Durante 50 anos, se quisermos, os poderes instalados não tiveram nenhuma ideia senão a de destruir as ideias de liberdade, as ideias de modernidade, que foram transportadas pelos movimentos de descolonização. Porque [estes] foram mobilizados pelas elites colonizadas, que aprenderam nas escolas os elementos da democracia, da liberdade. A única obsessão do poder instalado é a de conservar o poder. E para isso era preciso, evidentemente, matar todas as veleidades de liberdade que pudessem nascer. Pelo menos na primeira geração, a de 1967. Em 1962 foram deslegitimadas todas as pessoas instruídas, etc. Mas depois eles fizeram filhos, enviaram­‑nos para a universidade e... para a prisão. Digamos que há mesmo essa vontade de matar a liberdade. E a revolução tunisina, quando eclodiu, foi uma exclamação.

 

Notas

1Irene Pimentel é historiadora e feminista, prémio Pessoa (2007), licenciada em História pela Faculdade de Letras da Universidade Clássica de Lisboa, mestre em História Contemporânea (Século XX) e doutorada em História Institucional e Política Contemporânea pela FCSH/UNL. Realizou vários estudos sobre o Estado Novo, o período da Segunda Guerra Mundial e a situação das mulheres em Portugal durante a ditadura. Da sua já vasta bibliografia, salientamos História das Organizações Femininas do Estado Novo (Círculo de Leitores, 2000), que obteve o prémio Carolina Michaëlis, e A cada um o seu lugar, A política feminina do Estado Novo (Temas e Debates, 2011).

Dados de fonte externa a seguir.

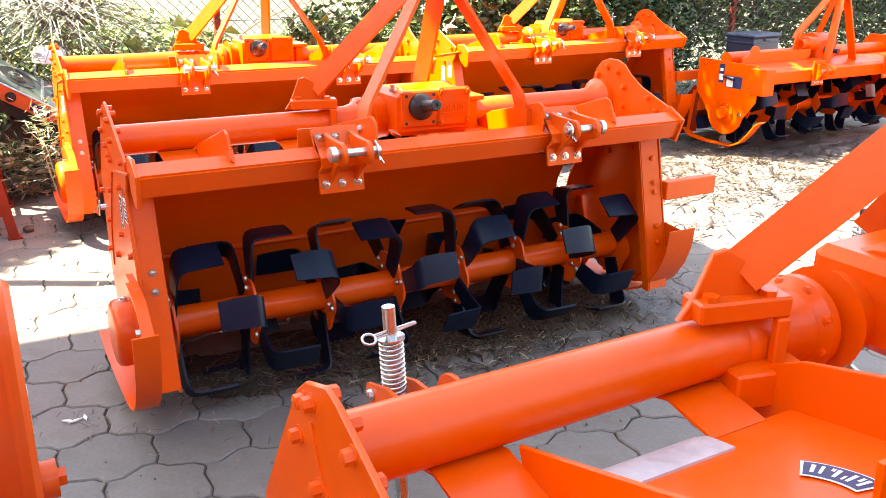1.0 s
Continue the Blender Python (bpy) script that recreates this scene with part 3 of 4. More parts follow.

2Wassyla Tamzali, escritora e feminista, nasceu na Argélia em 1941. Advogada, e funcionária da UNESCO, onde durante 20 anos foi responsável pela direcção dos direitos das mulheres, em 2001 regressou à Argélia onde utiliza o seu tempo entre a escrita e a participação em encontros internacionais sobre as questões da igualdade de género, da identidade, e do Islão. Da sua bibliografia, destacam­‑se Une femme en colère: Lettre d'Alger aux européens désabusés (Gallimard, 2009) e Histoires minuscules des révolutions arabes (Chèvre­‑feuille étoilée, 2012).